I soon found comparable employment but I was barely holding it together. Upon realizing I couldn’t go on like this anymore, I thought of what once made me happy and immediately realized how much I missed fly fishing. Around this time, my girlfriend proposed that we purchase a tandem kayak to spend more time in Nature and that summer I paddled and casted for largemouth as often as possible. I was enjoying my reunion with the sport I loved so much, but still something was missing. The following Spring, I overheard two colleagues in the breakroom discussing fly fishing for trout in a Northern New Jersey stream. Growing up at the shore, my only experience with trout involved casting mealworms for hatchery fish in tiny, muddy creeks smothered in dense foliage, the antithesis of the sprawling Western rivers in those old fly fishing clips. I was doubtful that it was even possible to fly fish for trout in New Jersey, but I wanted to try and decided to head North that Saturday morning, May 9th, 2015. 

At dawn I rigged up my nearly twenty-year-old 3-weight setup with an olive Woolly Bugger and hit the road. When I arrived, the stream was packed with anglers and vehicles. What I didn’t know was that this particular stream was the most popular, heavily pressured trout stream in the state and I chose to fish it on a weekend at peak season. Today you couldn’t pay me to fish elbow-to-elbow for stocked trout, but that day I was in heaven. Driving along the stream, I was stunned at the water clarity and pristine surroundings, so unlike the muddy, narrow creeks I had fished near home. It looked like one of the fly fishing segments I had watched long ago, but still maintained a distinctly Jersey feel. Finding water like this in my home state was beyond anything I could have hoped for and a sense of the day’s importance was palpable. I miraculously found parking and put on my ancient, ill-fitting rubber waders, strapped on an old wooden trout net, grabbed my 3-weight, and hit the trail. Personally, I despise elitism, especially in fly fishing, and believe one doesn’t need the best gear to be successful, but I can also be self-deprecating and acknowledge that I looked just as clueless as I was.

Years of fly fishing had taught me to keep my distance from other anglers and it took a while to find an unoccupied section; after walking nearly a mile I discovered a spot where the presence of two massive, car-sized boulders forced the water into three separate runs: one running in-between the boulders and two to the outside. The run I chose along the near bank was slow and short, dumping into a deep, wide pool. Of course, I did everything wrong on my approach. Instead of coming from downstream and working the tail first, I came from upstream scrambling down an incline overlooking the pool, knocking pebbles in the water, and positioning myself alongside the middle of the pool. I casted diagonally into the head, letting the Bugger sink for a few seconds before stripping it in. As the fly came back into sight, an eighteen-inch hen stocked rainbow came out of nowhere and crushed it.

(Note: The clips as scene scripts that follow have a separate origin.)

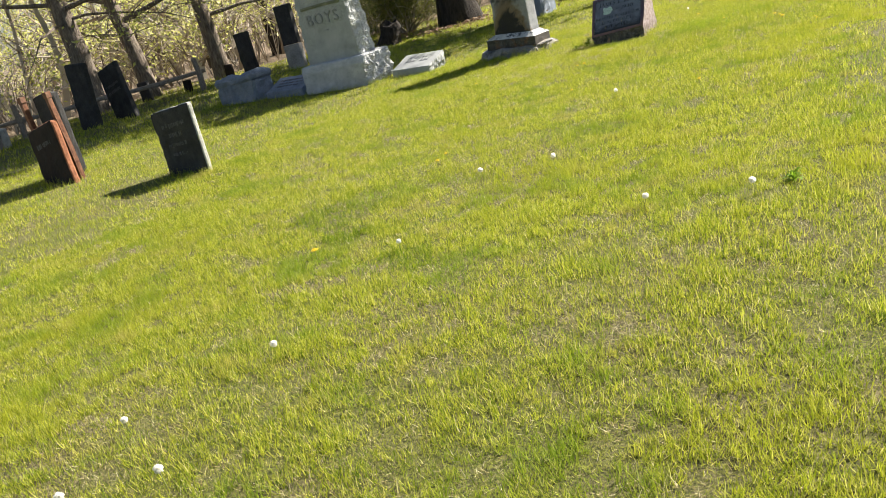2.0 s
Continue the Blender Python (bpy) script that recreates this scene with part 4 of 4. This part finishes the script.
def build_woodland():
    rnd = random.Random(31)
    out, tips = [], []
    for k in range(340):
        y = rnd.uniform(-13, 26)
        depth = rnd.uniform(0.0, 1.0) ** 1.5 * 26
        p = Vector((wood_edge(y) - 0.8 - depth, y, -0.05))
        h = rnd.uniform(3.5, 9.0) if y < 1.5 else rnd.uniform(1.4, 2.6) + 0.12 * depth
        r = rnd.uniform(0.02, 0.09) if rnd.random() < 0.93 else rnd.uniform(0.09, 0.14)
        d = Vector((rnd.gauss(0, 0.12), rnd.gauss(0, 0.12), 1))
        pts = [p + d * h * f + Vector((rnd.gauss(0, 0.06), rnd.gauss(0, 0.06), 0)) for f in lines(0, 1, 6)]
        out.append((pts, [r * (1 - 0.8 * f) for f in lines(0, 1, 6)]))
        for b in range(11):
            f = rnd.uniform(0.08, 0.9)
            q = p + d * h * f
            a = rnd.uniform(0, 2 * math.pi)
            limb(rnd, q, Vector((math.cos(a), math.sin(a), rnd.uniform(0.0, 0.9))), rnd.uniform(0.8, 2.0), max(0.006, r * 0.35), out, 1, 0.35, 0.03, tips)
    for k in range(650):  # arching brambles and bare brush
        y = rnd.uniform(-13, 24)
        p = Vector((wood_edge(y) - 0.3 - rnd.random() ** 1.6 * 16, y, -0.05))
        for s in range(7):
            a = rnd.uniform(0, 2 * math.pi)
            L = rnd.uniform(0.8, 2.4)
            u = Vector((math.cos(a), math.sin(a), 0))
            pts = [p, p + u * 0.18 * L + Vector((0, 0, 0.5 * L)), p + u * 0.5 * L + Vector((0, 0, 0.72 * L)), p + u * 0.9 * L + Vector((rnd.gauss(0, 0.1), rnd.gauss(0, 0.1), 0.55 * L))]
            out.append((pts, [0.009, 0.007, 0.005, 0.002]))
            if rnd.random() < 0.5:
                tips += pts[2:]
    verts, faces = [], []
    for p, rr in out:
        tube(p, rr, 3, verts, faces)
    ob = new("woodland_stems", mesh_of("woodland_stems", verts, faces, "twig"))
    tagged(ob, "tangle of bare saplings, twigs and brush at the wood's edge", "woodland", "", "stuff")
    tips = [p for p in tips if p.z > 0.2]
    ob = new("woodland_leaves", leaves_mesh("woodland_leaves", rnd, rnd.sample(tips, min(len(tips), 32000)), 4, 0.12, 0.05, "wood_leaf"))
    tagged(ob, "young yellow-green leaves among bare woodland twigs", "woodland", "", "stuff")


build_woodland()


def build_fence():
    t = thing("rail_fence", pose(-12.0, -2.3, 0, 0, 0, 64), "weathered wooden rail fence at the lawn's edge", "fence")
    for k in range(-3, 3):
        verts, faces = [], []
        x = 1.75 * k + 0.3
        tube([Vector((x, 0, -0.1)), Vector((x + 0.01, 0, 0.3)), Vector((x - 0.02, 0.01, 0.66))], [0.065, 0.06, 0.05], 8, verts, faces)
        faces.append(tuple(range(len(verts) - 8, len(verts))))
        part("post", mesh_of("post", verts, faces, "wood"), t)
    for k in range(-3, 2):
        verts, faces = [], []
        x = 1.75 * k + 0.3
        tube([Vector((x - 0.15, 0.06, 0.34)), Vector((x + 0.9, 0.05, 0.33)), Vector((x + 1.9, 0.07, 0.36))], [0.04, 0.045, 0.038], 7, verts, faces)
        part("rail", mesh_of("rail", verts, faces, "wood"), t)


build_fence()


# ---- flowers and weeds ----
def blade_ring(rnd, n, length, width, rise, verts, faces, z0=0.0):
    for k in range(n):
        a = 2 * math.pi * (k + rnd.random() * 0.6) / n
        L = length * rnd.uniform(0.7, 1.15)
        u, w = Vector((math.cos(a), math.sin(a), 0)), Vector((-math.sin(a), math.cos(a), 0))
        prof = ((0.0, 0.3, 0.0), (0.35, 0.7, rise * 0.8), (0.7, 1.0, rise), (1.0, 0.1, rise * 0.7))
        i = len(verts)
        for f, wd, z in prof:
            c = u * L * f + Vector((0, 0, z0 + z * L))
            verts += [c - w * width * wd / 2, c + w * width * wd / 2]
        for s in range(3):
            faces.append((i + 2 * s, i + 2 * s + 1, i + 2 * s + 3, i + 2 * s + 2))


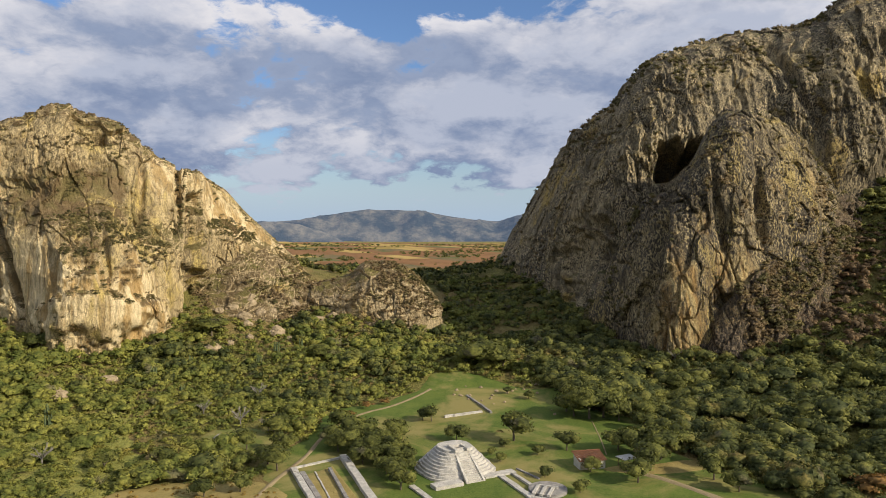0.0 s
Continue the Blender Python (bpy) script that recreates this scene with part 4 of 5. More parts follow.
M_THATCH = surface("palm_thatch", (0.16, 0.125, 0.09), (0.28, 0.23, 0.17), 1.5, 8.0, bump=0.8)
M_DARK = surface("dark_opening", (0.02, 0.02, 0.02), (0.04, 0.038, 0.035), 1.0, 4.0)
M_WOOD = surface("weathered_wood", (0.10, 0.075, 0.05), (0.20, 0.15, 0.10), 1.0, 6.0)


HOUSES = []


def house(x, y, turn, w, d, h, wall, roof, label, pitched=True, category="house", group="houses of the plain", openings=2):
    """A small dwelling: walls, roof, a door and windows on its long sides."""
    if w < 30:
        w, d = 0.8 * w, 0.8 * d
    HOUSES.append((x, y, w, d))
    z = float(land(x, y))
    ob = hub("house", x, y, z, turn, label, category, group)
    part("wall", block(-w / 2, w / 2, -d / 2, d / 2, -1.2, h), wall, ob)
    if pitched:
        part("roof", gable(-w / 2, w / 2, -d / 2, d / 2, h, h + d * 0.26), roof, ob)
        for sx in (-w / 2, w / 2 - 0.12):
            bm = bmesh.new()
            a = [bm.verts.new((sx, yy, zz)) for yy, zz in ((-d / 2, h), (d / 2, h), (0, h + d * 0.22))]
            b = [bm.verts.new((v.co.x + 0.12, v.co.y, v.co.z)) for v in a]
            bm.faces.new(a)
            bm.faces.new(b[::-1])
            for k in range(3):
                bm.faces.new((a[k], a[(k + 1) % 3], b[(k + 1) % 3], b[k]))
            part("gable", bm, wall, ob)
    else:
        part("roof", block(-w / 2 - 0.2, w / 2 + 0.2, -d / 2 - 0.2, d / 2 + 0.2, h, h + 0.22), roof, ob)
    part("door", block(-0.5, 0.5, -d / 2 - 0.03, -d / 2 + 0.05, 0, 2.05), M_WOOD, ob)
    for k in range(openings):
        wx = (k + 0.5) / openings * w - w / 2
        if abs(wx) < 0.9:
            wx += 1.4
        part("window", block(wx - 0.5, wx + 0.5, -d / 2 - 0.03, -d / 2 + 0.05, 0.95, 2.0), M_DARK, ob)
        part("window", block(wx - 0.5, wx + 0.5, d / 2 - 0.05, d / 2 + 0.03, 0.95, 2.0), M_DARK, ob)
    return ob


# ---------------------------------------------------------------- the ruins


def pyramid():
    z = float(land(3, 168)) + 0.1
    ob = hub("stepped_pyramid", 2.8, 168.0, z, 27, "pale stone stepped pyramid with rounded tiers and a front stair", "pyramid")
    tiers, rise, base, back = 10, 0.58, 9.5, 0.58
    for k in range(tiers):
        r = base - k * back
        pts = []
        for j in range(56):
            a = 2 * math.pi * j / 56
            c, s = math.cos(a), math.sin(a)
            e = 2 / 2.7
            wob = 1 + 0.012 * math.sin(9 * a + k * 2.1) + 0.008 * math.sin(23 * a + k)
            pts.append((r * wob * math.copysign(abs(c) ** e, c), (r * 0.94) * wob * math.copysign(abs(s) ** e, s)))
        bm = bmesh.new()
        prism(bm, pts, k * rise - (0.8 if k == 0 else 0.0), (k + 1) * rise, 0.16)
        part("tier", bm, M_STONE, ob)
    top = tiers * rise
    for k in range(18):
        zz, yy = (k + 1) * top / 18, -base * 0.94 - 1.6 + k * (tiers * back + 1.9) / 18
        half = 1.9 - 0.5 * k / 18
        part("step", block(-half, half, yy, yy + 1.5, zz - top / 18 - 0.5, zz), M_STONE, ob)
    for side in (-1, 1):
        bm = bmesh.new()
        x0, x1 = sorted((side * 1.95, side * 2.5))
        y0, y1 = -base * 0.94 - 1.7, -base * 0.94 + tiers * back + 0.3
        v = [bm.verts.new(p) for p in ((x0, y0, -0.4), (x1, y0, -0.4), (x1 - side * 0.5, y1, top - 0.5), (x0 - side * 0.5, y1, top - 0.5), (x0, y0, 0.5), (x1, y0, 0.5), (x1 - side * 0.5, y1, top + 0.3), (x0 - side * 0.5, y1, top + 0.3))]
        for f in ((0, 1, 2, 3), (4, 5, 6, 7), (0, 1, 5, 4), (1, 2, 6, 5), (2, 3, 7, 6), (3, 0, 4, 7)):
            bm.faces.new([v[i] for i in f])
        part("balustrade", bm, M_STONE, ob)
    for x0, x1, y0, y1, h in ((-2.2, -1.4, -4.6, -1.2, 0.5), (0.9, 1.7, -4.6, -1.2, 0.5), (-2.2, 1.7, -1.2, -0.4, 0.6), (-1.4, 0.9, -3.4, -2.9, 0.3)):
        part("summit_wall", block(x0, x1, y0, y1, top, top + h, 0.04), M_STONE, ob)
    part("plinth", block(-10.6, -3.4, -11.2, -8.2, -0.8, 0.9, 0.05), M_STONE, ob)
    part("plinth", block(3.0, 11.6, -9.8, -7.4, -0.8, 0.55, 0.05), M_STONE, ob)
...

Immediately the rod went into full-bend and I was acutely aware that I was living what I’d once deemed an impossibility. Remembering that child watching TV on his mother’s couch and receiving brief glimpses of a world out of his sphere, hooking this trout changed everything; I had found my “one thing.” 

The stocked rainbow
that started it all...
After a prolonged fight, during which the stocked rainbow used its limited battle experience to repeatedly make for the deep water of the pool, I was able to turn it into the net and a passerby snapped a quick photo before release. For the rest of the day I worked that Woolly Bugger in every unoccupied pocket, run, and pool. While I only landed two more rainbows, I had aggressive action in almost every section and I was beaming. I met friendly, helpful anglers on the trail, shared my story, and listened eagerly to any tips they sent my way. That afternoon I went home feeling reinvigorated with a new-found appetite for learning I hadn’t experienced in years. Without realizing it, fly fishing for trout had become my religion.

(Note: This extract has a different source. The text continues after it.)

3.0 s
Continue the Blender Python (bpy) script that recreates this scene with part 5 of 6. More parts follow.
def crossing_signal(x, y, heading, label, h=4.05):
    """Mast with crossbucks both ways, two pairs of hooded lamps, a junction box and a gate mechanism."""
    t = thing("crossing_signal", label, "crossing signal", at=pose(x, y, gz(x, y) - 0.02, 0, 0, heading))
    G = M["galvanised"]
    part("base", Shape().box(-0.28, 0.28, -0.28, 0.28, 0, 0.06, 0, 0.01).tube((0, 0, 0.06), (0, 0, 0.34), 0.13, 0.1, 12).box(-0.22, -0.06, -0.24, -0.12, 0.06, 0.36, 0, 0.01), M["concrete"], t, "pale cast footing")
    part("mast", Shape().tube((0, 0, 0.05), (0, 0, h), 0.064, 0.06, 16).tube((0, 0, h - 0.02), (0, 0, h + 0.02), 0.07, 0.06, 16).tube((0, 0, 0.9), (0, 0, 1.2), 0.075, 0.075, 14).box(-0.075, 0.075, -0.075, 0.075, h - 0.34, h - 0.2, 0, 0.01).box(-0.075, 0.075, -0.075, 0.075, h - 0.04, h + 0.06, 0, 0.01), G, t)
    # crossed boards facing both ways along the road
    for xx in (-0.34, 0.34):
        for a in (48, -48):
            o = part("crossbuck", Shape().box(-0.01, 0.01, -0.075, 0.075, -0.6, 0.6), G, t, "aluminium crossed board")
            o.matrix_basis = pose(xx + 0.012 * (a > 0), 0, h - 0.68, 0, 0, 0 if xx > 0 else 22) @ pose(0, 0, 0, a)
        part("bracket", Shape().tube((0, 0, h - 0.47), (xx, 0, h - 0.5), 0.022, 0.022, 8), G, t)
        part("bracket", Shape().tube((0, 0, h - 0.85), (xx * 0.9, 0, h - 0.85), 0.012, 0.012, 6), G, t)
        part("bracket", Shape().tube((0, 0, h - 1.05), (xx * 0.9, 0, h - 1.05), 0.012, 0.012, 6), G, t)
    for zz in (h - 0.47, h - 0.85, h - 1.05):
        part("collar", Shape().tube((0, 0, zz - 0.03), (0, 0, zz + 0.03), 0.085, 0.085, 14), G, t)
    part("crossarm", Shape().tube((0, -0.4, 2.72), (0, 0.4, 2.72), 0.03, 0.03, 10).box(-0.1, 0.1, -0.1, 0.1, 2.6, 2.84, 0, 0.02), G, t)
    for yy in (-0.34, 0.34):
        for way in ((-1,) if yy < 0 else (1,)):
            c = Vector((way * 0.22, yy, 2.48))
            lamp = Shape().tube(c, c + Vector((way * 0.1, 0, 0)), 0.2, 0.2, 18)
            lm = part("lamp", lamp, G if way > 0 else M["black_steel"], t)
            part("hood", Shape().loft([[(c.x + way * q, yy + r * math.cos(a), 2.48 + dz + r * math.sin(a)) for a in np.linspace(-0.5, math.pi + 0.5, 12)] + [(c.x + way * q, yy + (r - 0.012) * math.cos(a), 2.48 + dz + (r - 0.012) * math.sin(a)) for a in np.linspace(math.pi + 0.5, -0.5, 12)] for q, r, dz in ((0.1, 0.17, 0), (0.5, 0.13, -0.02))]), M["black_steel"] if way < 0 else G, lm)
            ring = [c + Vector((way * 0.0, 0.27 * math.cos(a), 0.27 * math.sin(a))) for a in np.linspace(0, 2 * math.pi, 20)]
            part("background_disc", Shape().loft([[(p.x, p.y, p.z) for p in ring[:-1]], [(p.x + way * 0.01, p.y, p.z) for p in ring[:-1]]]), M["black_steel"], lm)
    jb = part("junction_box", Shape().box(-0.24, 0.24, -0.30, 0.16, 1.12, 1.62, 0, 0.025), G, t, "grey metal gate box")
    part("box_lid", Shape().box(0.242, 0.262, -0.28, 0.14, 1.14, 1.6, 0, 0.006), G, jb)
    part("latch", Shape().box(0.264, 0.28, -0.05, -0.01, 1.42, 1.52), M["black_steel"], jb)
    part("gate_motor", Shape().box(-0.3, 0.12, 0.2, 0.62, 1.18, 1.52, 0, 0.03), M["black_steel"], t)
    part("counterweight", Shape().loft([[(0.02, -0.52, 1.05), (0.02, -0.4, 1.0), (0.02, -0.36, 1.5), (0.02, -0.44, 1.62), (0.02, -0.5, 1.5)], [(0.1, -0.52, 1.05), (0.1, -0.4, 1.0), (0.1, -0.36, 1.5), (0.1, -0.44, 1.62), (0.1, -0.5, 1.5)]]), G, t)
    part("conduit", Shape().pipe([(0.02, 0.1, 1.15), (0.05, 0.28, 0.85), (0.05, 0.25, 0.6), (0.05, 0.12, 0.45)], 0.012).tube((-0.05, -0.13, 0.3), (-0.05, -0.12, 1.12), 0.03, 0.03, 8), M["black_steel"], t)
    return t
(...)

  Once so weighed down by life I could hardly get off the couch, I wouldn’t have recognized myself in who I’ve become and owe everything to one stocked rainbow. Over the past six years I’ve travelled extensively for trout, viewing life as one fly fishing adventure after another, whether it be catching brookies on foam hoppers in New Hampshire or Euro nymphing streams for wild browns in Pennsylvania. I’ve climbed mountain trails in Alberta to chuck big caddis on glacial lakes for cutties, drifted dry-droppers for wild browns and rainbows on spring-fed New Jersey creeks, short-line nymphed native brookies out of mountain streams in Tennessee and Virginia, indicator nymphed and streamer-fished the Bow River through Calgary on a drift boat for browns, and those are only a few adventures out of hundreds in other states and provinces, with each experience being special for its challenges, rewards, lessons, and most importantly the friendships made on the water with like-minded anglers all over North America.   

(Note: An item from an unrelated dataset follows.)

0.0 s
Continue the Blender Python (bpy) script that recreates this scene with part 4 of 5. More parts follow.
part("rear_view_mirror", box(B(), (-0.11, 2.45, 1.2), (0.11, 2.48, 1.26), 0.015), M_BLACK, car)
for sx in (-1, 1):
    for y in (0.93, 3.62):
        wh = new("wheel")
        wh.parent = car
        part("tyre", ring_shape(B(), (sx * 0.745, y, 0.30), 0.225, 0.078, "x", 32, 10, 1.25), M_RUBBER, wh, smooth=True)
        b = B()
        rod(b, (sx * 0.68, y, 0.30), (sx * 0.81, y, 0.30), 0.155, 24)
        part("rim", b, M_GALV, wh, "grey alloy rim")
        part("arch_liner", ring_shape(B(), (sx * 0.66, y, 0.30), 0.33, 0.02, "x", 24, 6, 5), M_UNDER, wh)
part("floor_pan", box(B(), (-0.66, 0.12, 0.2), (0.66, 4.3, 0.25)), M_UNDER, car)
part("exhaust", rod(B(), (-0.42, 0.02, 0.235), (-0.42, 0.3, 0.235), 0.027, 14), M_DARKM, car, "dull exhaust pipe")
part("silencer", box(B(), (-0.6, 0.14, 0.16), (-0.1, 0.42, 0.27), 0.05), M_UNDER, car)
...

Since May 9th, 2015, I’ve been happy. Yes, life is far from perfect but I’m much better equipped to navigate the rougher waters after having found my one thing. I now recognize that what I do for a living doesn’t carry with it any existential truth, but simply provides a means for me to pursue those truths in Nature. Genuine fulfillment for me was never found sitting at a desk, typing on a computer, or nodding off in a meeting; it’s in clear streams deep in the forests up in the mountains where I’m more likely to come across a bear than someone sipping coffee and making small-talk about the weather. I still work just as hard as ever and take pride in my career accomplishments, but now the little things that once gnawed away at me and had seemingly world-ending potential just “don’t mean shit” when compared to the beauty of a wild brown nymphed out of a spring-fed mountain stream.